Wie sehr sie damit auch zur Kuratorin ihrer zukünftigen Ausstellungen werden würde, macht nun die erste größere Werkschau deutlich, die von der Galerie im Taxispalais in Kooperation mit dem Museum für Gegenwartskunst Siegen veranstaltet wurde. Etwa vierzig Werke waren – der eigenen Darstellungen Posenenskes folgend – beginnend mit den früheren Arbeiten auf Papier und den plastischen Bildern (Faltungen), den mehrteiligen Metallarbeiten der Serie B und C, den Vierkantrohren und zwei der drei Drehflügel zu sehen. Besonders spannend wurde die Ausstellung durch diverses Archiv- und Dokumentationsmaterial, kam doch dadurch erstmals eine Sichtweise von außen auf die Künstlerin zustande. Etwa zeigte eine Fernsehdokumentation der legendären Ausstellung »Dies alles, Herzchen, wird einmal dir gehören« Posenenske, wie sie Anweisungen für das Umbauen der Vierkantrohre gibt. Zwar waren die Skizzen, die die Schnittstellen von Außen und Innen und die einzelnen Formationen in beeindruckender Prägnanz festlegen, bereits aus dem Nachlass bekannt, nun aber konnte man sich überzeugen, dass Posenenske bis zum Dresscode der Arbeiter hier nichts dem Zufall überlassen hatte. Enthält diese kontrollierte Umgangsweise nicht einen Widerspruch zu ihrer Aufforderung einer freien Anordnung seitens des Publikums? Immer wieder stößt man auf ähnliche Unstimmigkeiten, wenn sie etwa Flugzettel gegen Kunst auf der Documenta 4 verteilte, gleichzeitig aber selbst Kunstausstellungen beschickte.

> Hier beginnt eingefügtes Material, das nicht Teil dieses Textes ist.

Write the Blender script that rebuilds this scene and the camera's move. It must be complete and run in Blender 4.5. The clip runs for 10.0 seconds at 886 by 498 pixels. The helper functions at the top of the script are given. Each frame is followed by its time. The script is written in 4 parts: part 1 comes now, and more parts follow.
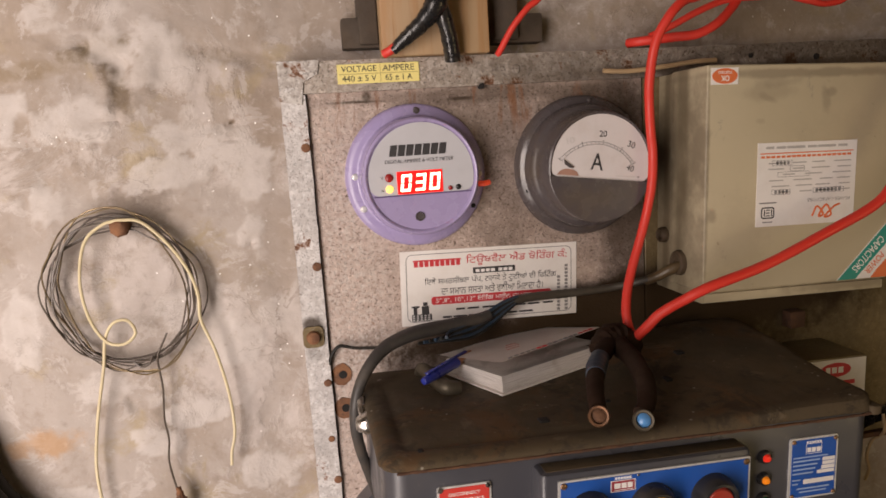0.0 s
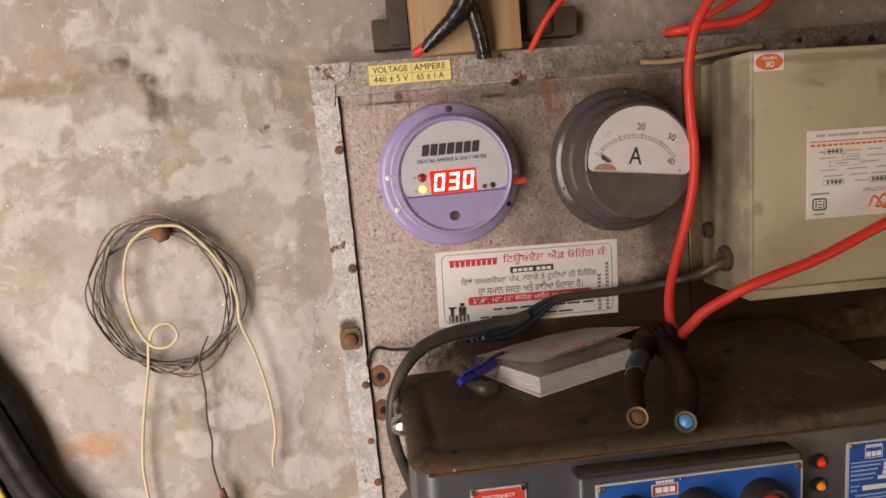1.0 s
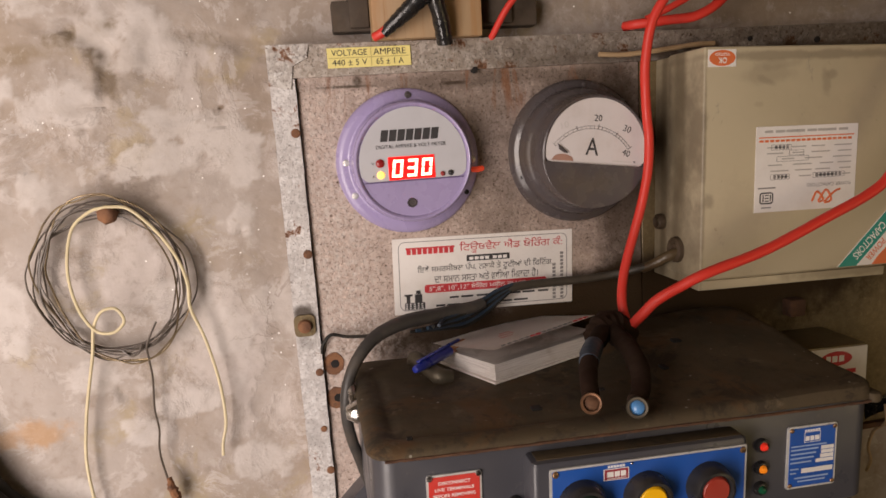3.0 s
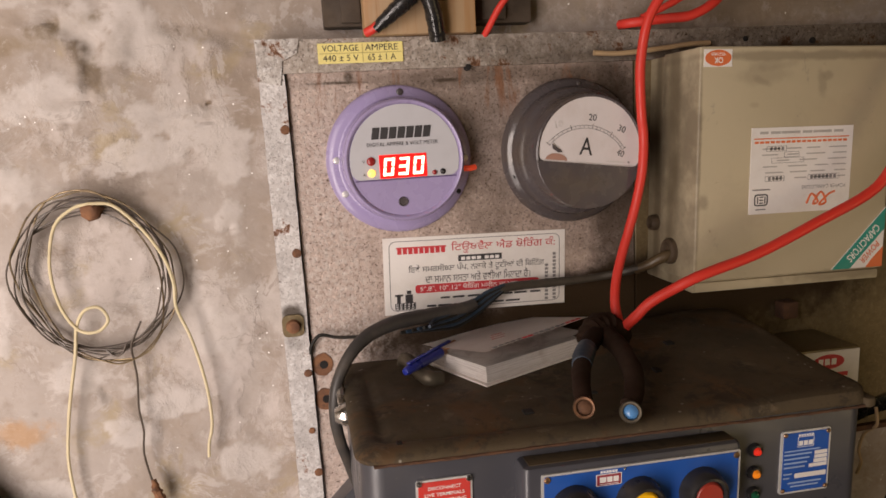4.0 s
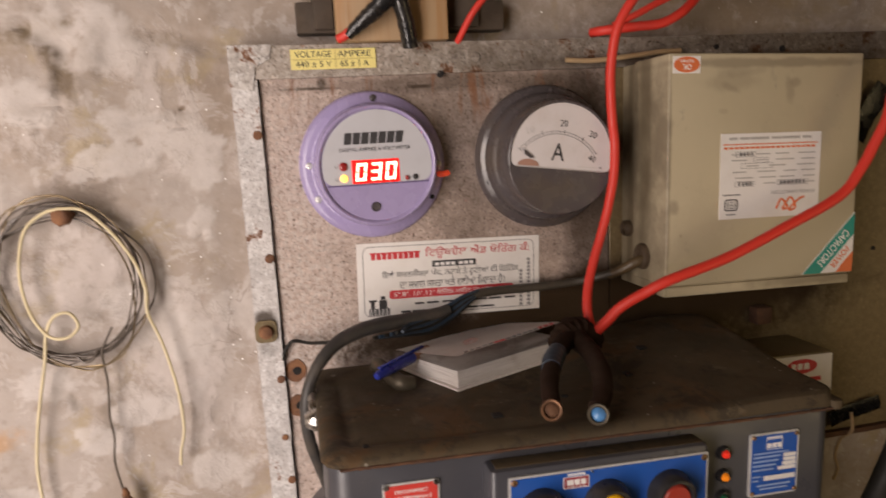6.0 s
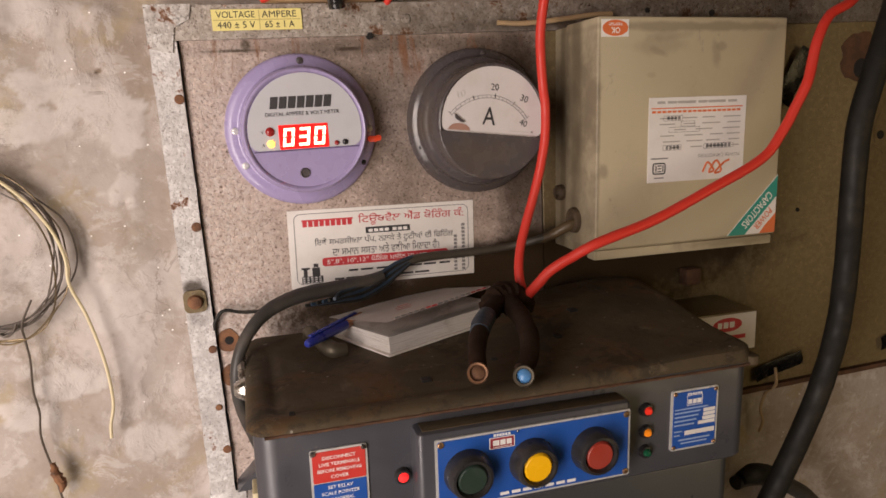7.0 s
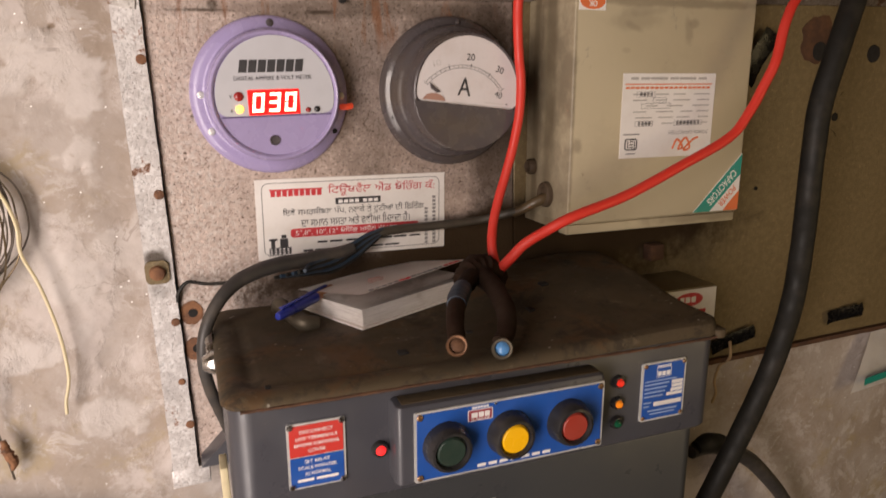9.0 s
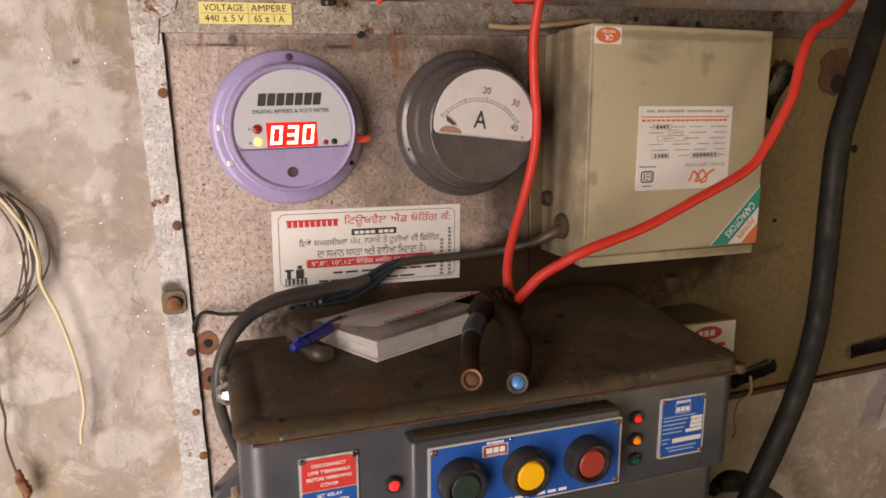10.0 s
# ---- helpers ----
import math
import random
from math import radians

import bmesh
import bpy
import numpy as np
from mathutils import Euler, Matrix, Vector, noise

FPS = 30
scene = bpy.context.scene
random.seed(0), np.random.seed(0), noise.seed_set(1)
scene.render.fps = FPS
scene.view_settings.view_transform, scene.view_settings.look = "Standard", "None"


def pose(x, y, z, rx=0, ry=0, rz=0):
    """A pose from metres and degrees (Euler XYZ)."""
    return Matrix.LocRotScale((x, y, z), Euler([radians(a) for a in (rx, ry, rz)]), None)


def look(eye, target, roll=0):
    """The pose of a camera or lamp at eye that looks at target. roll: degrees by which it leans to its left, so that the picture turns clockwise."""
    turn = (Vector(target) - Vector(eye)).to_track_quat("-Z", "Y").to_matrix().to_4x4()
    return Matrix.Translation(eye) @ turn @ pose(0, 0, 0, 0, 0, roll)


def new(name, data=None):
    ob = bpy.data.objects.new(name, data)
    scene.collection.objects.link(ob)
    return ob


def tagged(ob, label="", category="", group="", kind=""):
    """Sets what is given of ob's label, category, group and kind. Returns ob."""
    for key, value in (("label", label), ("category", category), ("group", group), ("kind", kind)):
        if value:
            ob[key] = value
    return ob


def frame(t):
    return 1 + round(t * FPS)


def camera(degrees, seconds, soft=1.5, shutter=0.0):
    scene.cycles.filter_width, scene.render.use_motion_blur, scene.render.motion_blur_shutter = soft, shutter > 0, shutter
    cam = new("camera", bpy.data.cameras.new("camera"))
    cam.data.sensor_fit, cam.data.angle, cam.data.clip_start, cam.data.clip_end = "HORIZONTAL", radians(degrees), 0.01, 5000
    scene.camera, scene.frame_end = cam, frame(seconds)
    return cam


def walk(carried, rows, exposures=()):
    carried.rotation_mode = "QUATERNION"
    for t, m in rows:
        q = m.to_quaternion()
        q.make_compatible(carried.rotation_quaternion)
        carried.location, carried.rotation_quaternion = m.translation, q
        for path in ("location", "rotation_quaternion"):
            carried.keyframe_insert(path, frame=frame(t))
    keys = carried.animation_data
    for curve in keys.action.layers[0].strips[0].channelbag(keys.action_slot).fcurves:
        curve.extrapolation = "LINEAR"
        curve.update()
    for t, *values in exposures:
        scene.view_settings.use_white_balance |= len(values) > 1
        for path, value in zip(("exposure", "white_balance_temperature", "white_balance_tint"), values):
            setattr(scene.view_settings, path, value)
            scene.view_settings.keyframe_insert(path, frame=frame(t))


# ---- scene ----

Charlotte Posenenske würde man eine solide kunsthistorische Bearbeitung wünschen. Das soll keineswegs die Arbeit von Burkhard Brunn schmälern, der mit großem Engagement den Nachlass betreut, heuer seine »Erinnerungen an die Künstlerin« vorlegte und auch ein Oeuvreverzeichnis veranlasste, an dem Eva Huber arbeitet. Aber angesichts des nun erstmals versammelten Materials häufen sich viele Fragen. Eine ist die, wie die sich in schlechtem Zustand befindlichen plastischen Bilder (Faltungen) ausgestellt werden könnten. Sollte man nicht, weil Restaurierungen sicher viel zu umständlich und teuer sind, Ausstellungskopien herstellen, die bei einer Künstlerin, die sich an industrieller Fertigung orientierte, allemal legitim sind?
Ein wichtiger Beitrag zur Posenenske-Forschung ist der Katalogbeitrag von Gerhard Schröder, der Posenenske überzeugend in den Kontext der Minimal Art stellt. Gewissermaßen beantwortet er damit auch die Gretchenfrage, nämlich Posenenkes Beziehung zur Moderne, insofern, als mit Minimal trotz aller Unterschiede die Moderne bezwungen schien und ein wesentliches Interesse dem Realitäts- und Öffentlichkeitscharakter von Kunst galt. Wie komplex und reich an Bezügen Posenenskes Arbeiten dabei sind, zeigt vor allem die letzte Werkgruppe der Drehflügel, die zwar die Forderung Carl Andres nach dem Ort erfüllen, sich von Gestaltprinzipien der Minimal Art aber auch absetzen. Man möchte diese veränderbaren und begehbaren Objekte, die ein Innen und Außen in der Waagschale halten wollen, als kleine demokratische Einheiten, etwa Wahlzellen vergleichbar, begreifen, gleichzeitig rufen sie aber Assoziationen zur Camera Obscura oder zu Smithsons »Enantiomorphic Chambers« und damit zu Fragestellungen von Optik und Wahrnehmung hervor: Hier hat uns Posenenske noch einiges an Fragestellungen hinterlassen.